It’s an innocent enough phrase but in my house, “I’m going to listen to some music,” roughly translates to “I’m frustrated and/or pissed off with work and I’m going to sit outside alone with my earphones plugged in, blasting excessively loud music, and trying to ignore everything, including you, so please, unless someone’s dying, just leave me the hell alone.”
Across the board, writers are listening to a lot of music lately.
In order to find a solution, we first have to acknowledge the problems. One, the selling. If you’re a freelance writer or journalist, you’re having to sell piece by piece, which while fun and exciting in the beginning is an awful way to make a living, especially if your family’s income depends on it. If you’re an author or an aspiring one looking to publish the traditional way, you’re dependent on a publisher’s understanding of the market, their budget, and their sensitivity to readers to be able to bring your work to your audience.
Second, the waiting. Oh my God, the waiting. Forget books, even articles can take weeks if not months to even get accepted, let alone published. Today, when blogs and daily websites are publishing within hours, if you’re waiting weeks for a magazine editor to get back to you, you’re sitting on your ideas far too long and missing the scoops. In the best case scenario, your story gets published a year too late, but at least it’s published. In the worst case scenario, it gets killed for not being “timely enough” and you get a measly 20% of the money owed to you.

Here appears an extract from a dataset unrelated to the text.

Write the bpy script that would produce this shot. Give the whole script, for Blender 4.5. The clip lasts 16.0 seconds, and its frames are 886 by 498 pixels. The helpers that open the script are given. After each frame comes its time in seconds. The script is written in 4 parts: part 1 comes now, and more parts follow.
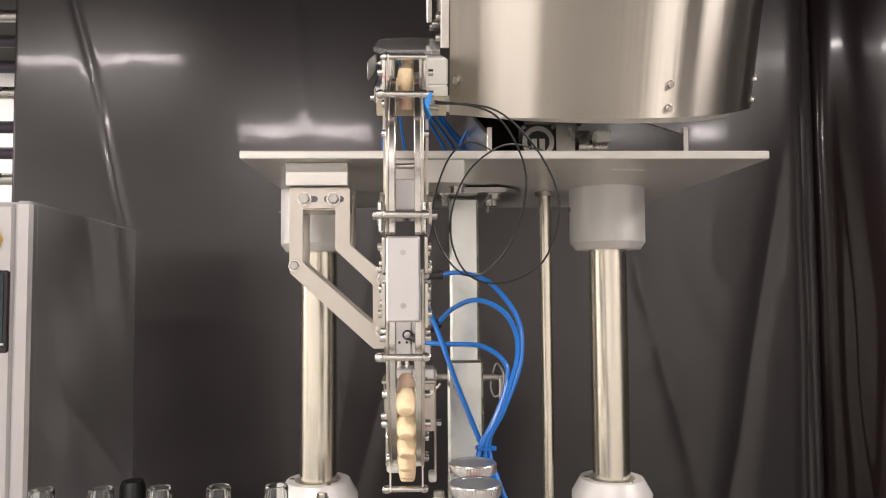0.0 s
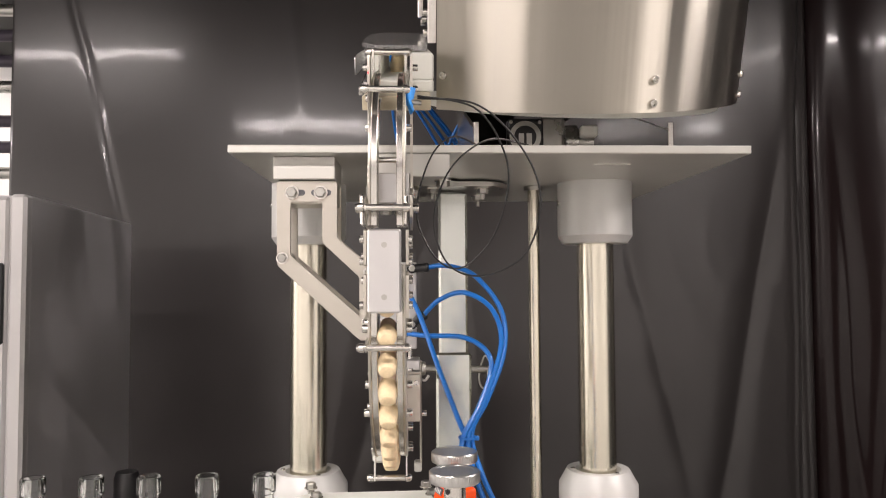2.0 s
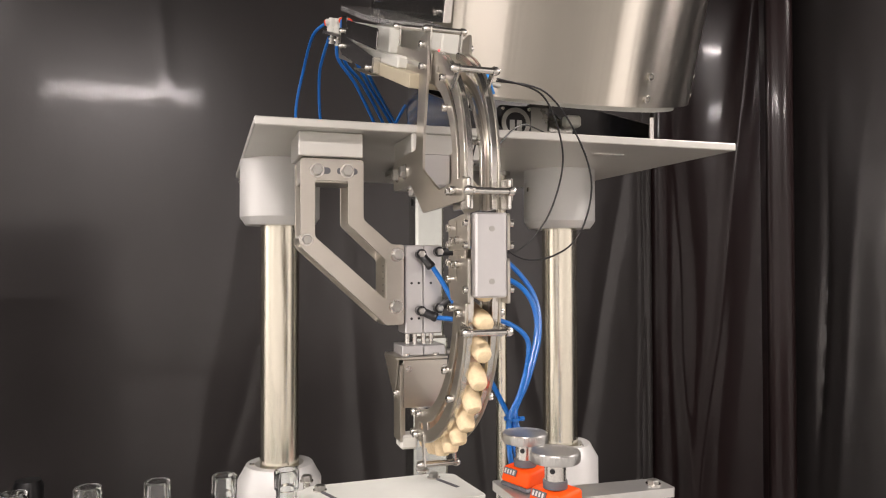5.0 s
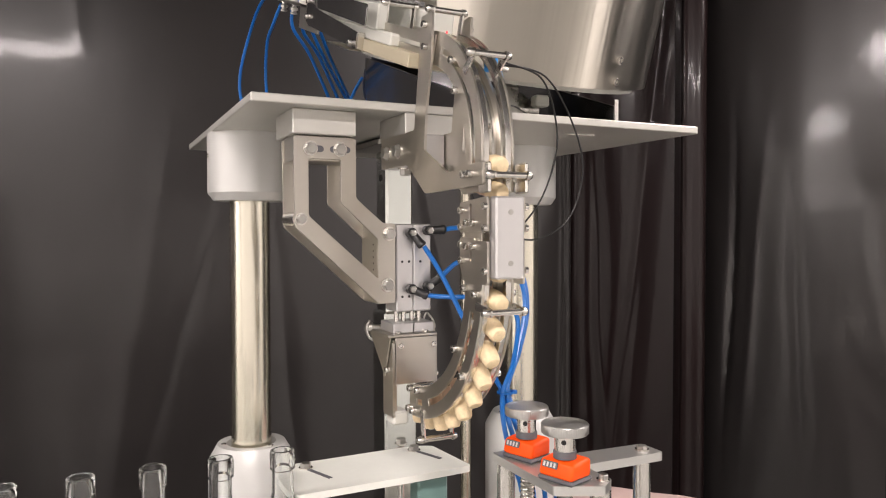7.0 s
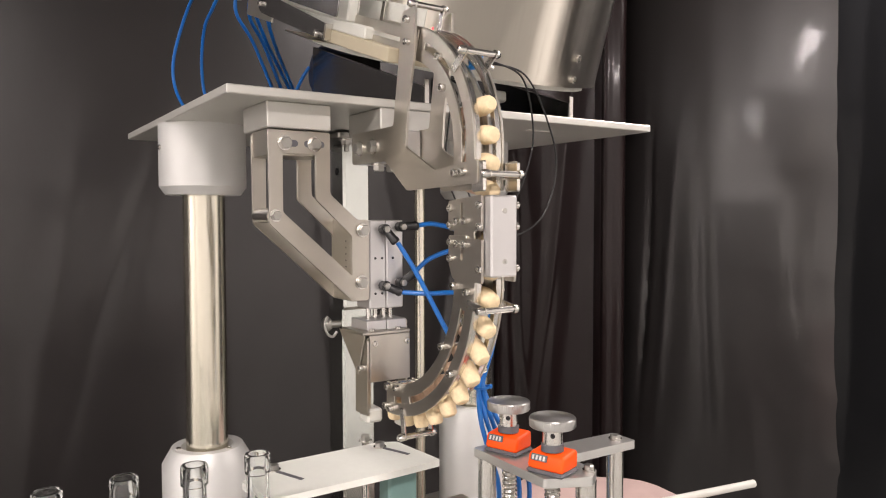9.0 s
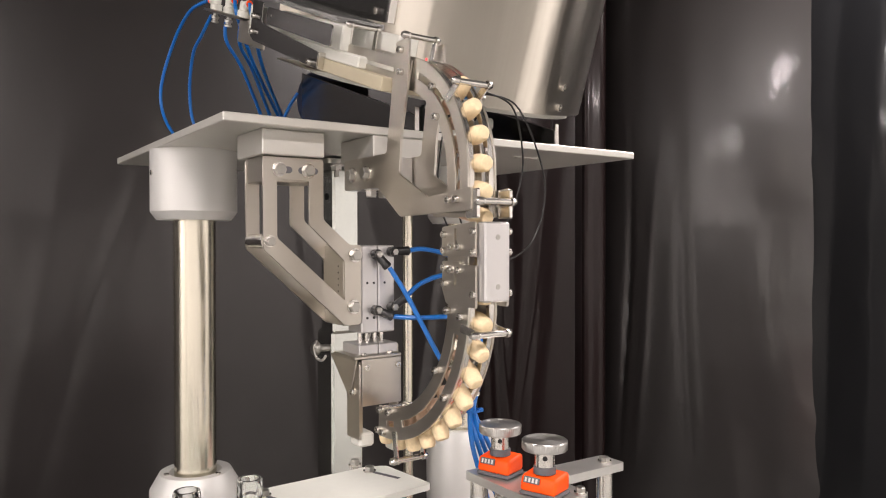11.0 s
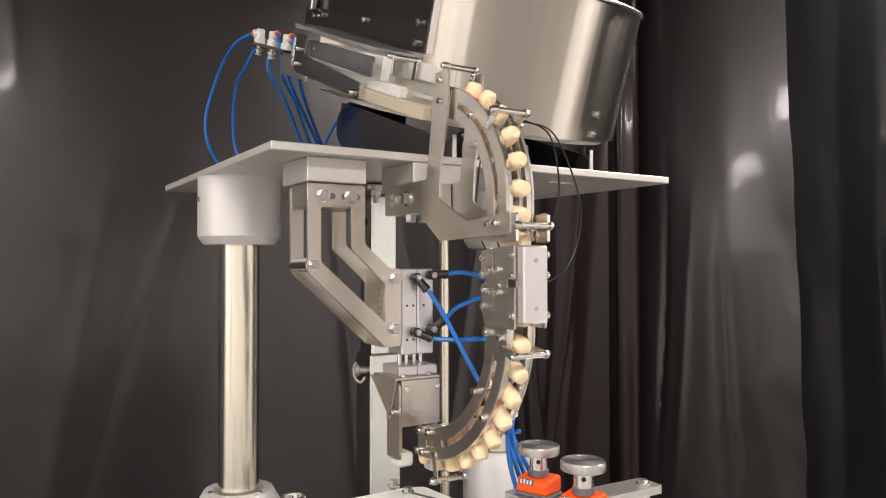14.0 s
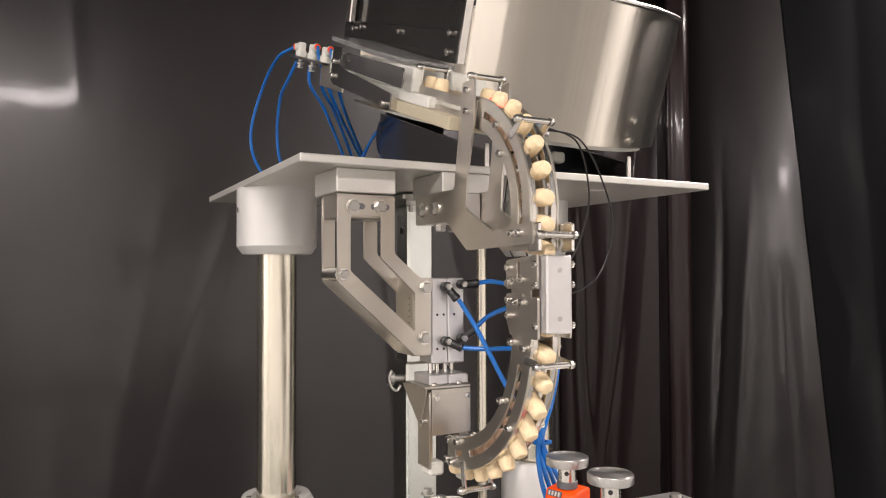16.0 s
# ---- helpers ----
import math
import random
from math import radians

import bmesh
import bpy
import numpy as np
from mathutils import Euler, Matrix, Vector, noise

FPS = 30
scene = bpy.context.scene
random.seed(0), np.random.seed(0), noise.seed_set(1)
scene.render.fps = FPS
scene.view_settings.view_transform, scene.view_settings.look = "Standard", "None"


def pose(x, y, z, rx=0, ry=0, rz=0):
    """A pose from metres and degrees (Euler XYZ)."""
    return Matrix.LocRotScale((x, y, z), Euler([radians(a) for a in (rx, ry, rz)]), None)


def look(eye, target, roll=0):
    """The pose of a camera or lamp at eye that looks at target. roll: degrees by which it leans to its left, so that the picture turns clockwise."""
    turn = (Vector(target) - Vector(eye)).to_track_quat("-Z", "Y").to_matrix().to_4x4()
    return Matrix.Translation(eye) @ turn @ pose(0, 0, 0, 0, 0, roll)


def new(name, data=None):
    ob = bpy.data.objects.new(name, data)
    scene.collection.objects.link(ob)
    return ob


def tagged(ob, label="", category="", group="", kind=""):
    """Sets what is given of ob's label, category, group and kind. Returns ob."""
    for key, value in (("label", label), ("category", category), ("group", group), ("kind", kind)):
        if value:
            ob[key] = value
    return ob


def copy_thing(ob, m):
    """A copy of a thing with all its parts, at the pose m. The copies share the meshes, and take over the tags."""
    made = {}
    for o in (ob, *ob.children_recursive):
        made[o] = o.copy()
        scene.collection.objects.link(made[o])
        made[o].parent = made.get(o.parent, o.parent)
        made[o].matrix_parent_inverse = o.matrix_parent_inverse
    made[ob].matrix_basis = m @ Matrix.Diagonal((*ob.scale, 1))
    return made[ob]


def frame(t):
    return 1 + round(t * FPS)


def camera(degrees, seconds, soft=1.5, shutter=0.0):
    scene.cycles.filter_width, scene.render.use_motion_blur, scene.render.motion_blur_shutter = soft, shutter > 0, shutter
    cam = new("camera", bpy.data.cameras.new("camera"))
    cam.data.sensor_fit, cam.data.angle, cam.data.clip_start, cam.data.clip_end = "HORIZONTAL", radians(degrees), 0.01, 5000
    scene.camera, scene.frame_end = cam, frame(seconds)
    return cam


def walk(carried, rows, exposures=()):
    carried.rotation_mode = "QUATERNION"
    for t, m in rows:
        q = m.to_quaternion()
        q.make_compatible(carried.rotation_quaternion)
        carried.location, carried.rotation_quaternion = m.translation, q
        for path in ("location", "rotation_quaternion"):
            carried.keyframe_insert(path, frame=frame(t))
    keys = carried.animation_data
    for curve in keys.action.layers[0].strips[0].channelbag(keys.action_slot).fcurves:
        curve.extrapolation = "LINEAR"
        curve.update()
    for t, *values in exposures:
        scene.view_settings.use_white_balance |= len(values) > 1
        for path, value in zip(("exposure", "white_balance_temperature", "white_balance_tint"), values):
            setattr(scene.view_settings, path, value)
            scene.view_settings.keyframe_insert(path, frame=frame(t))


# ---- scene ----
cam = camera(62.6, 16.0, 1.1)
PATH = [
    (0, (0.006, 0.015, 1.473), (0.085, 2.01, 1.578), -0.4),
    (0.5, (0.01, 0.009, 1.472), (0.066, 2.006, 1.575), -0.4),
    (1, (0.013, 0.006, 1.47), (0.068, 2.003, 1.568), -0.4),
    (1.5, (0.016, 0.003, 1.472), (0.079, 2.0, 1.565), -0.3),
    (2, (0.025, 0.002, 1.47), (0.102, 1.999, 1.561), -0.3),
    (2.5, (0.024, 0.0, 1.473), (0.136, 1.995, 1.56), -0.3),
    (3, (-0.019, 0.002, 1.477), (0.155, 1.993, 1.556), -0.2),
    (3.2, (-0.046, 0.004, 1.478), (0.163, 1.992, 1.555), -0.2),
    (5.3, (-0.277, 0.061, 1.473), (0.396, 1.944, 1.505), -0.1),
    (5.5, (-0.284, 0.056, 1.473), (0.422, 1.927, 1.5), -0.1),
    (6, (-0.311, 0.05, 1.483), (0.459, 1.896, 1.486), -0.1),
    (6.5, (-0.34, 0.058, 1.485), (0.487, 1.879, 1.458), -0.1),
    (7, (-0.374, 0.09, 1.489), (0.499, 1.889, 1.436), -0.1),
    (7.5, (-0.404, 0.113, 1.493), (0.525, 1.883, 1.418), -0.2),
    (8, (-0.425, 0.13, 1.495), (0.569, 1.863, 1.406), -0.2),
    (8.5, (-0.439, 0.142, 1.495), (0.614, 1.84, 1.402), -0.1),
    (9, (-0.449, 0.135, 1.499), (0.65, 1.805, 1.414), -0.1),
    (9.2, (-0.451, 0.13, 1.51), (0.655, 1.793, 1.409), -0.2),
    (11.5, (-0.474, 0.132, 1.502), (0.677, 1.767, 1.498), -0.1),
    (12, (-0.478, 0.129, 1.503), (0.669, 1.768, 1.51), -0.1),
    (12.5, (-0.485, 0.125, 1.503), (0.655, 1.769, 1.522), -0.1),
    (13, (-0.49, 0.124, 1.503), (0.632, 1.779, 1.53), -0.1),
    (13.5, (-0.493, 0.12, 1.502), (0.608, 1.79, 1.54), -0.1),
    (14, (-0.49, 0.118, 1.501), (0.586, 1.804, 1.546), -0.1),
    (14.5, (-0.486, 0.111, 1.501), (0.559, 1.815, 1.553), -0.1),
    (15, (-0.477, 0.103, 1.502), (0.537, 1.826, 1.56), -0.1),
    (15.5, (-0.467, 0.1, 1.503), (0.513, 1.842, 1.564), -0.2),
    (16, (-0.462, 0.099, 1.504), (0.482, 1.861, 1.568), -0.2),
]
walk(cam, [(t, look(eye, target, roll)) for t, eye, target, roll in PATH])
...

If you’re writing books, you’re still waiting for that coveted book deal while your hot book idea is being self-published by those who didn’t care to wait. Your readers are moving on.
Which brings me to, third, the money. My clips, my credits, my experience, my knowledge of the industry, everything says that my income should be increasing. I am not only working harder than ever before, but I have contacts at some top publications, I have a lot more experience under my belt than I did even four years ago, which means I know how to write, how to pitch, how to sell. And I’m working smarter because I’ve learned from ten years of full-time freelancing and have found ways to make life easier for me. But my income is stagnant and next year, if I continue on the same path, it will inevitably decrease.
It doesn’t matter how many queries I send or how hard I work or how much I ignore my family to write another article because soon I’ll have to write 30 articles a month and it still won’t be enough. The money’s drying up. Editors who once paid $1 a word before the magazine even went to print are now paying $200 for 1,200-word stories six months after they’ve been published. It’s simply not a feasible business model any more.
The same is true for traditionally-published books as authors are getting lower advances and increasing workloads as they scramble to build platforms. (Traditional publishing has its advantages and my agent and I are working towards a traditional book deal but these have to be conscious choices, not your only options.)
So, those are the problems. Solutions? There is only ONE.
I’m not going to go into a spiel about the industry as a whole, but as a working writer who has made a living for the last ten years and is watching that living drying up pretty quickly due to factors beyond my control, I’m looking for ways to boost my income, to continue doing what I do, and to create new avenues for my work. So I’m going to talk to you, a writer, about the solution to your problems. Like I said, there’s only one. And you’re not going to like it.
It is this: Build your readership directly.
There are a number of doors open to writers now that will enable you not only to make a good income, but to make a fantastic income with your writing. You can write and self-publish books and e-books, you can publish a Kindle Single, you can go on Kickstarter and launch a campaign to fund research for a nonfiction book or a novel, you can publish a blog and sell ads, you can create information products and sell them on your website, you can write for magazine and newspaper blogs that pay you per click, or you can find another creative way to package work you’ve already done.
But there’s one thing common in all of these things: You need to build that audience first and you need to bring it to your website, your e-mail list, your blog, NOT a publication’s website, e-mail list or blog. When you begin a new Kickstarter campaign, you need to be able to e-mail your readers and say, “Hey, is this something you’re interested in?” If you don’t have that list of people who care about what you do, your Kickstarter campaign is dead before it even starts. Because there’s no one, except your family and friends, who cares. There’s no one who’s excited about your new ideas. You haven’t yet created and built that trust with your audience.
I will talk, next week, about why you should still be querying publications and writing for those top magazine and newspaper markets in addition to building your own readership. But there is only one way for writers to stop being dependent on the market, on publishers, and on magazine editors for their income. And that is to go to readers directly. Even in traditional book publishing, you can’t get a book deal any more without at least something of a platform or the ability to convince a publisher that you’re working towards building one.
The money is not in magazines or in newspapers or in e-books or whatever new thing is now grabbing everyone’s attention. It’s in readership.
What are you going to do to build yours?